Scripts that build animated scenes:
========================================

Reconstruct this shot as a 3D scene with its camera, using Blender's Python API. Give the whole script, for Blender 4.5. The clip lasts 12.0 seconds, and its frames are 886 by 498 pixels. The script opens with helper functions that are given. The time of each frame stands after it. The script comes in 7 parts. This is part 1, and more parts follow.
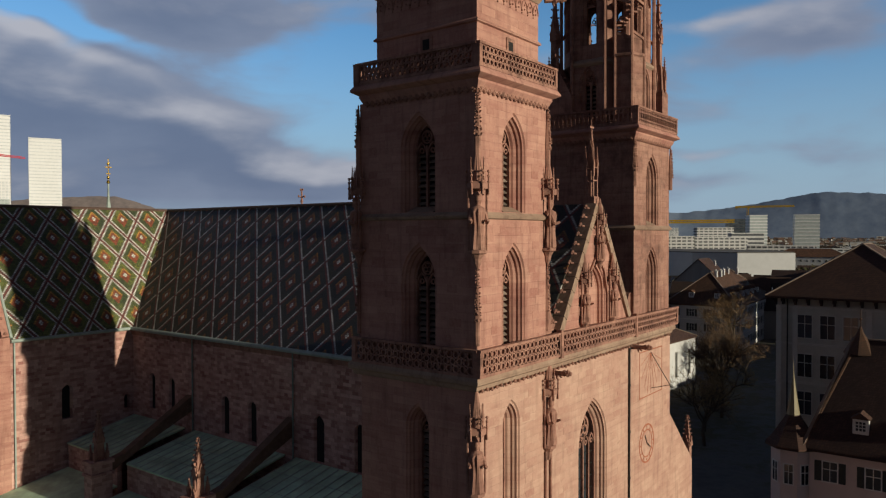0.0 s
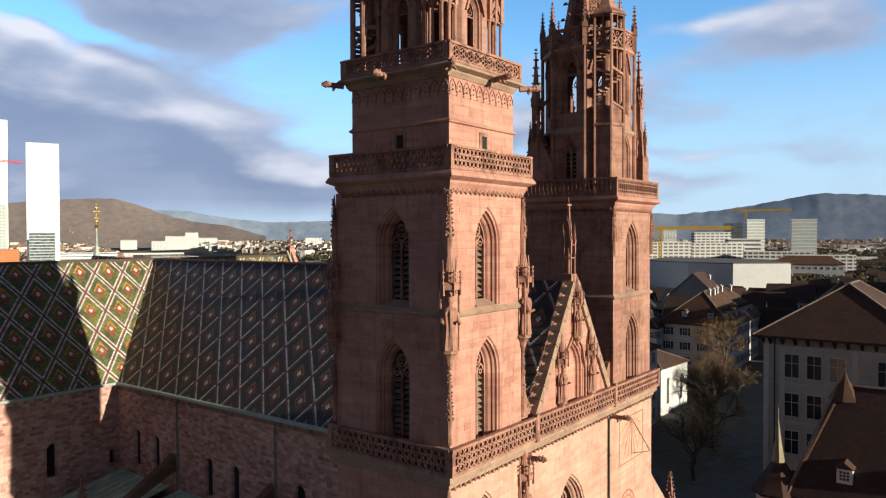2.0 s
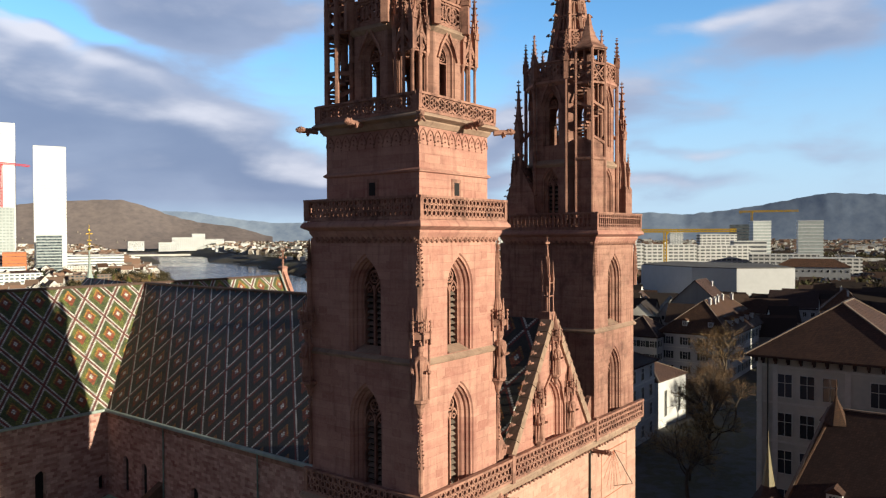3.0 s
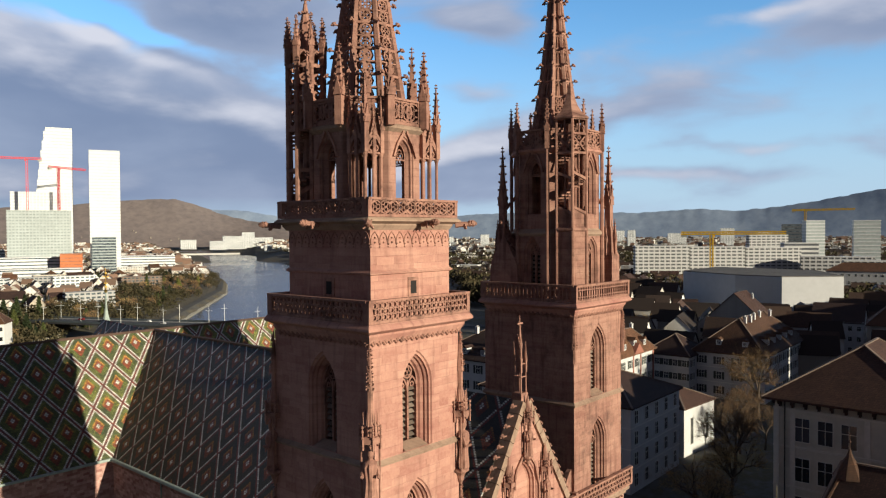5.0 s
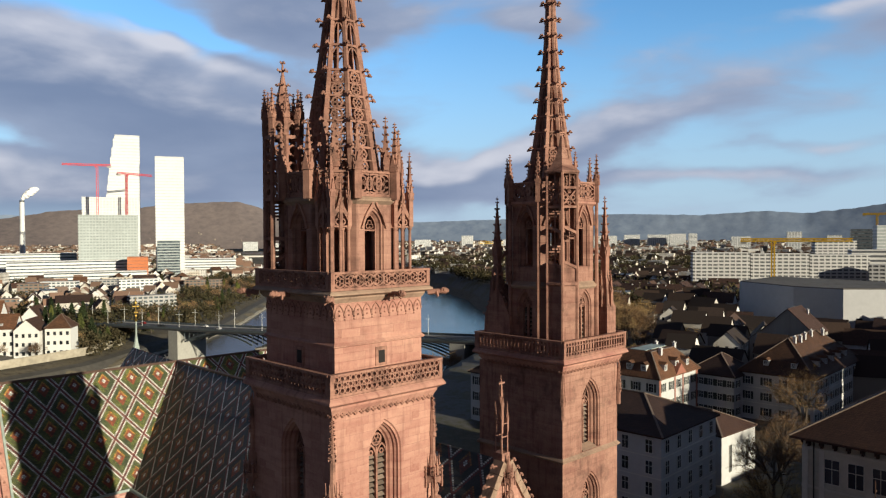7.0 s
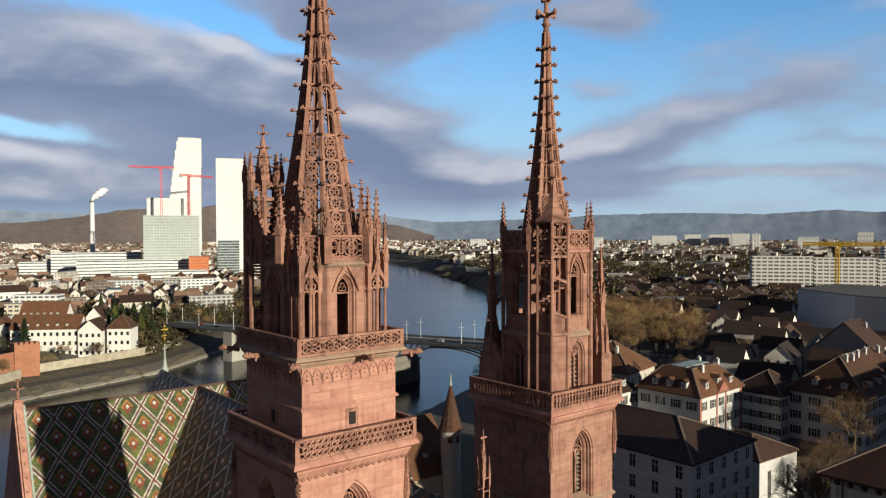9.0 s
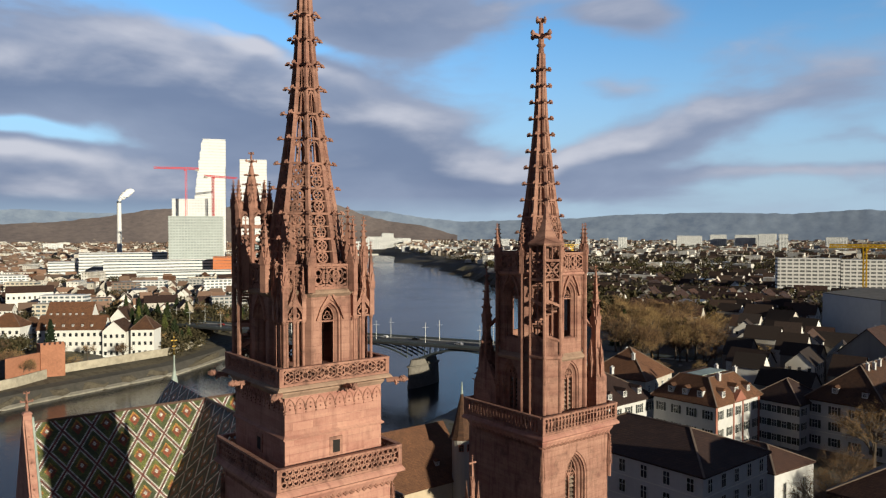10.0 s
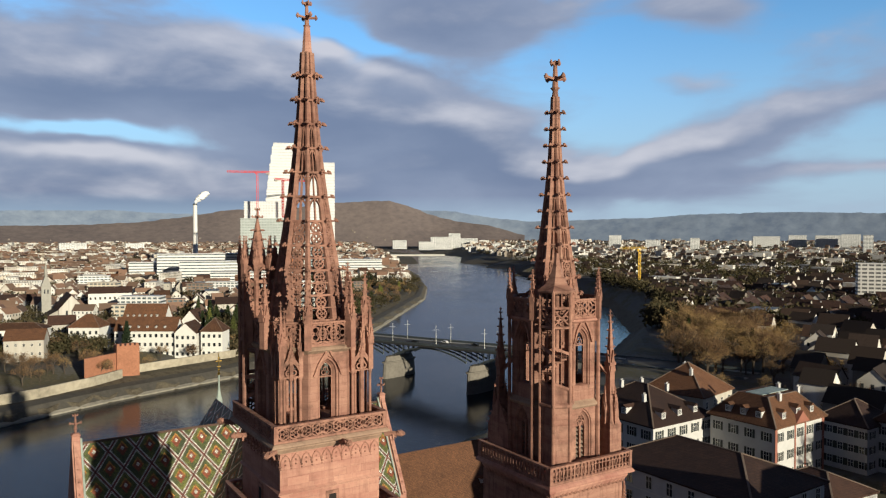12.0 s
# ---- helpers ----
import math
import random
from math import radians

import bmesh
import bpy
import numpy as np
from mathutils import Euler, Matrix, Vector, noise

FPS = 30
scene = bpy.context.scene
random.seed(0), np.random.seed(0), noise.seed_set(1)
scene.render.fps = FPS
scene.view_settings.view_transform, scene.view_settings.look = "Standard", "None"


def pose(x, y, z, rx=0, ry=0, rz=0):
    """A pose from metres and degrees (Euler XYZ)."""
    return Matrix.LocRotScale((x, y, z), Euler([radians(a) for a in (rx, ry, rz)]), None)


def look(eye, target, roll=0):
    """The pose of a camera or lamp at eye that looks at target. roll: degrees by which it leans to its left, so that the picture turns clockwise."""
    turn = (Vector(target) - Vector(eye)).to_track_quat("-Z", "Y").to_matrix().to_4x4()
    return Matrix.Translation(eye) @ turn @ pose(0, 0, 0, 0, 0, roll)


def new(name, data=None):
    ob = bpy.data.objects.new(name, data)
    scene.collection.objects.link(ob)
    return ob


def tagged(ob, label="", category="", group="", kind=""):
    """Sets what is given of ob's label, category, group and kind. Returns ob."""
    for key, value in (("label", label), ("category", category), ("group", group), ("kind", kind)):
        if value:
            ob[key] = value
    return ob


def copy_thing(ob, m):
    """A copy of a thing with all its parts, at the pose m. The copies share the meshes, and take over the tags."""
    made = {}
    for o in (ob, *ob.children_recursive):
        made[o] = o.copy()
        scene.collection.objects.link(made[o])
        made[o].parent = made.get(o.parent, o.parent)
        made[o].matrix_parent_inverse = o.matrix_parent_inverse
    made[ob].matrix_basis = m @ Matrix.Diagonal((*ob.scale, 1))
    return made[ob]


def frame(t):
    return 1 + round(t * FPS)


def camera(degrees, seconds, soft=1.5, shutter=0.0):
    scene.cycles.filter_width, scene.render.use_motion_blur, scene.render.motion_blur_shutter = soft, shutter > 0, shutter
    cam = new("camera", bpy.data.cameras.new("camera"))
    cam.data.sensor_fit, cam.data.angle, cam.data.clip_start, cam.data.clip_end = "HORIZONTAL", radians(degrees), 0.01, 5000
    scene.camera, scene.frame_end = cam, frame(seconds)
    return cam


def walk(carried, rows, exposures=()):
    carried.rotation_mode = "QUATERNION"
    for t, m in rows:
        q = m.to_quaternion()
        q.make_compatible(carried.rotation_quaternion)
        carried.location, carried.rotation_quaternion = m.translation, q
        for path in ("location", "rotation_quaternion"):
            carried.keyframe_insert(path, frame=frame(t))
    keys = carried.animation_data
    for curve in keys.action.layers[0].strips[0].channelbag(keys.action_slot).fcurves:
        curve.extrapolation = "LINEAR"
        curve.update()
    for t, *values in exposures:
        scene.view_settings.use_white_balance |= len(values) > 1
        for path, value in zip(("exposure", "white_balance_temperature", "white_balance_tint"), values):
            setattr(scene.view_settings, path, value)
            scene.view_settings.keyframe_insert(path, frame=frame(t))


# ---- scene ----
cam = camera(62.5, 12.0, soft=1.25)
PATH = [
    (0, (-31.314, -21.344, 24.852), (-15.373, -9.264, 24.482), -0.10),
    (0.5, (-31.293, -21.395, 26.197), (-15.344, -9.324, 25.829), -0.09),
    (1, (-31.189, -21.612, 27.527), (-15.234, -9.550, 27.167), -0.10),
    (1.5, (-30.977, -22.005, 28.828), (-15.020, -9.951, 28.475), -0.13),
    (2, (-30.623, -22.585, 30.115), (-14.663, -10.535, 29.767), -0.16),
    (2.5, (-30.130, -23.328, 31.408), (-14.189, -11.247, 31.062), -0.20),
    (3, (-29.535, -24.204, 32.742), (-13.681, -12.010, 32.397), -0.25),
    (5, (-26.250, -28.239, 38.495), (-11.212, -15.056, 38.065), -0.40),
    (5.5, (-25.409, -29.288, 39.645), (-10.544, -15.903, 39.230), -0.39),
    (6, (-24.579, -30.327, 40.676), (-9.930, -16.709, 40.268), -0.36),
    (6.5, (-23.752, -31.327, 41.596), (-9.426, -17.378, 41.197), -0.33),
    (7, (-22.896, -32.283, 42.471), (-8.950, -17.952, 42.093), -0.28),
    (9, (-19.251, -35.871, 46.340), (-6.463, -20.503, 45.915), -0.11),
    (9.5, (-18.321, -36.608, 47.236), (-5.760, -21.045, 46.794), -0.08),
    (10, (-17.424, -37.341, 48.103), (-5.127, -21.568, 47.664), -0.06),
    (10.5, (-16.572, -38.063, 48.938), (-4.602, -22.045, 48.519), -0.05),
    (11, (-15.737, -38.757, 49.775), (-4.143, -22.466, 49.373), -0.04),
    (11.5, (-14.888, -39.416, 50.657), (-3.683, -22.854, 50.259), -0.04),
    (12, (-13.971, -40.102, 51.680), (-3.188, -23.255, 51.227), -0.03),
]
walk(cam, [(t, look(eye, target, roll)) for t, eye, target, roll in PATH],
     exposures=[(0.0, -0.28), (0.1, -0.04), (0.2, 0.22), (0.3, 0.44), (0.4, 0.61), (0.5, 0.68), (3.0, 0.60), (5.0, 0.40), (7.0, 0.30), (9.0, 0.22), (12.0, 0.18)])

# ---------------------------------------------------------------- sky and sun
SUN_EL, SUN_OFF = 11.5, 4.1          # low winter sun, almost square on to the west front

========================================

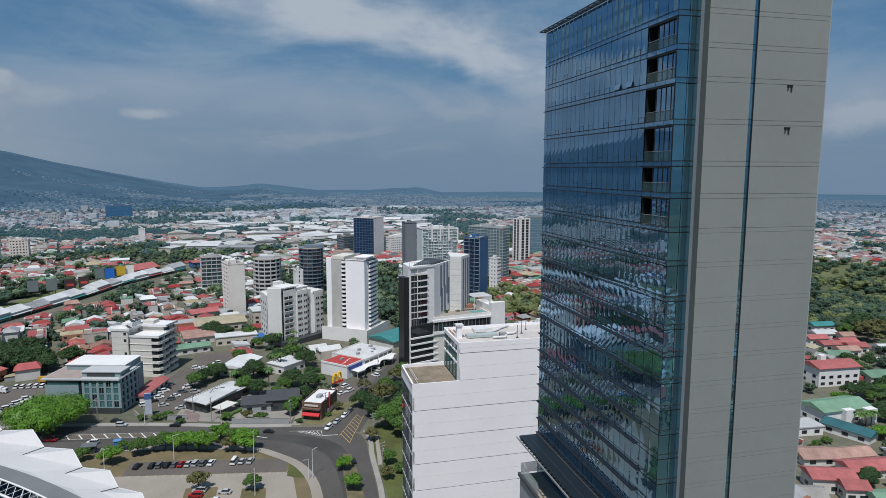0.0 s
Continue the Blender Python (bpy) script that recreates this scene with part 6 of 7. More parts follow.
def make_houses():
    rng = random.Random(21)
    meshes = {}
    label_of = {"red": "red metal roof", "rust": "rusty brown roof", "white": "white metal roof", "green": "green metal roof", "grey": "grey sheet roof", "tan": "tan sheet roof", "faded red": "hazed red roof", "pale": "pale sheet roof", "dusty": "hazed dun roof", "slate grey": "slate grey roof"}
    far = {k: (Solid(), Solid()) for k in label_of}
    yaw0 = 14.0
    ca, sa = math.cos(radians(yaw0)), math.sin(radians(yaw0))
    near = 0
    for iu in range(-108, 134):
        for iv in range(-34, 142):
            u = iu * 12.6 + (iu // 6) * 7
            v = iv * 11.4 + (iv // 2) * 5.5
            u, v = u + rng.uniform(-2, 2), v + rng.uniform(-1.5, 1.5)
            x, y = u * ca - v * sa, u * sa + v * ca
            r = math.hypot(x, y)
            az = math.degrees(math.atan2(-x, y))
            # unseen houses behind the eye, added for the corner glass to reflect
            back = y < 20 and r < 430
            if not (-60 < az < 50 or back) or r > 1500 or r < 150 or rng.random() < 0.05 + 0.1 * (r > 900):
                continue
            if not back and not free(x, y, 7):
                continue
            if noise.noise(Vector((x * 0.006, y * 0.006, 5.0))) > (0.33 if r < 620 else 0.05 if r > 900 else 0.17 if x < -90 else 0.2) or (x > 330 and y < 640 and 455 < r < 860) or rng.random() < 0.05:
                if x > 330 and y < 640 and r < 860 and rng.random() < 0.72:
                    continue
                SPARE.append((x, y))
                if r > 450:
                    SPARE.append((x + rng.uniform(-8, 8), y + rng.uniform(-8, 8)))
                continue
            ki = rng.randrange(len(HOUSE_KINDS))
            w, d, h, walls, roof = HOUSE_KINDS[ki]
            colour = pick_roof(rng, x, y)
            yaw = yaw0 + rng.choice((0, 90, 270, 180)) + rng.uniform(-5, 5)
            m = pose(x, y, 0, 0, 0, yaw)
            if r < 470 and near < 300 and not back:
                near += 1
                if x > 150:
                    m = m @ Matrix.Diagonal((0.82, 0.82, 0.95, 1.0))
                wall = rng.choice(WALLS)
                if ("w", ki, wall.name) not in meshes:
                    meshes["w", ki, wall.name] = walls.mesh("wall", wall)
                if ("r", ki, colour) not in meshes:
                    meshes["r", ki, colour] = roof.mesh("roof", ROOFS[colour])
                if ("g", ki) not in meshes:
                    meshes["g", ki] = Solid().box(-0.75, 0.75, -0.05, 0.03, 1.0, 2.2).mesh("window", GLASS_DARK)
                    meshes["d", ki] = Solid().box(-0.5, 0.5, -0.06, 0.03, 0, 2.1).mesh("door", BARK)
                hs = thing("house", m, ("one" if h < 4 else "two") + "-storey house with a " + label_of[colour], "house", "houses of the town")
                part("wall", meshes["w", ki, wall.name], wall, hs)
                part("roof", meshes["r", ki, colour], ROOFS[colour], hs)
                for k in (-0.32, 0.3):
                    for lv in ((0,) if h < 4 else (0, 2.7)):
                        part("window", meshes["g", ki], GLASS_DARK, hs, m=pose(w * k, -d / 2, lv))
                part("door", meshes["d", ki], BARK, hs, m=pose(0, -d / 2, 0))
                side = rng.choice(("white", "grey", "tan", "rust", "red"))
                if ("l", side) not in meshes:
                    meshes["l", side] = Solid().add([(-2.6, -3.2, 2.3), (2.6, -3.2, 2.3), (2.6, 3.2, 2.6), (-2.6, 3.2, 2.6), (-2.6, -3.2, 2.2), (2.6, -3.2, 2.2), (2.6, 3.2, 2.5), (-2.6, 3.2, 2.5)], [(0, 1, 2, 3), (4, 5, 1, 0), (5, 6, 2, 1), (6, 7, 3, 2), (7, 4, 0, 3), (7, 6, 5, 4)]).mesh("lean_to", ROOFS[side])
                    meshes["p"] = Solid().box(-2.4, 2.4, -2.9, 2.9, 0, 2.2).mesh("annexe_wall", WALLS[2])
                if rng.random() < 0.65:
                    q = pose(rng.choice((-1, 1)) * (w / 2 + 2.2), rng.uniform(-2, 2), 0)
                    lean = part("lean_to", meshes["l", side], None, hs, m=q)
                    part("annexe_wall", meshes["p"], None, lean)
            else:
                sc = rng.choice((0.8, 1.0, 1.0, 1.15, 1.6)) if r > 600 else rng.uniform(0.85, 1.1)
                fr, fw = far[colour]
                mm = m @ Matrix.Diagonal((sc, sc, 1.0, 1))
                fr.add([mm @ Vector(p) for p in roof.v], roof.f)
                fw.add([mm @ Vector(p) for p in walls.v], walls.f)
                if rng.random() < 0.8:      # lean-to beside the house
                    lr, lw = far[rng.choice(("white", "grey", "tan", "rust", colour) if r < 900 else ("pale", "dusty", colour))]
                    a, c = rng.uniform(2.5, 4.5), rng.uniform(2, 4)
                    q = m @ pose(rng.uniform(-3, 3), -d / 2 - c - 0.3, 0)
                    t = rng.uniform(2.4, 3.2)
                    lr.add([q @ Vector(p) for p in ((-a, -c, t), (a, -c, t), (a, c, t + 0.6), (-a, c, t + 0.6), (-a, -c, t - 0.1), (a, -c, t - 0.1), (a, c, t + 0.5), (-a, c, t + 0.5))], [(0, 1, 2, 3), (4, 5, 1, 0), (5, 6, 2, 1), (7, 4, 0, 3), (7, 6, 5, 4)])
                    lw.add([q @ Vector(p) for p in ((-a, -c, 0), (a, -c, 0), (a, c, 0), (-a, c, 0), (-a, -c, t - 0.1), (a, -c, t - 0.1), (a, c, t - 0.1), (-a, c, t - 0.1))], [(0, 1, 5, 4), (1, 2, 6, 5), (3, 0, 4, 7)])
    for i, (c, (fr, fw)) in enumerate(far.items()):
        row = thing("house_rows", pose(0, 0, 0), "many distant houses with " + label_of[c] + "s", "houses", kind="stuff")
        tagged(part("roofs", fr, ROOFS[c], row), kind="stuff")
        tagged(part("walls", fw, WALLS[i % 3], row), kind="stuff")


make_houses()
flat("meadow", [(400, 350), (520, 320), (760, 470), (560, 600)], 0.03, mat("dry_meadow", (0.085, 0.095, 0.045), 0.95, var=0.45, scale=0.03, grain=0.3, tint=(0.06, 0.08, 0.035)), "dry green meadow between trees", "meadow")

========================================

Start with the line that holds "shutter > 0, shutter" and finish with the line that holds "curve.update()". Transcribe each line in between exactly, and those two as well.

    scene.cycles.filter_width, scene.render.use_motion_blur, scene.render.motion_blur_shutter = soft, shutter > 0, shutter
    cam = new("camera", bpy.data.cameras.new("camera"))
    cam.data.sensor_fit, cam.data.angle, cam.data.clip_start, cam.data.clip_end = "HORIZONTAL", radians(degrees), 0.01, 5000
    scene.camera, scene.frame_end = cam, frame(seconds)
    return cam


def walk(carried, rows, exposures=()):
    carried.rotation_mode = "QUATERNION"
    for t, m in rows:
        q = m.to_quaternion()
        q.make_compatible(carried.rotation_quaternion)
        carried.location, carried.rotation_quaternion = m.translation, q
        for path in ("location", "rotation_quaternion"):
            carried.keyframe_insert(path, frame=frame(t))
    keys = carried.animation_data
    for curve in keys.action.layers[0].strips[0].channelbag(keys.action_slot).fcurves:
        curve.extrapolation = "LINEAR"
        curve.update()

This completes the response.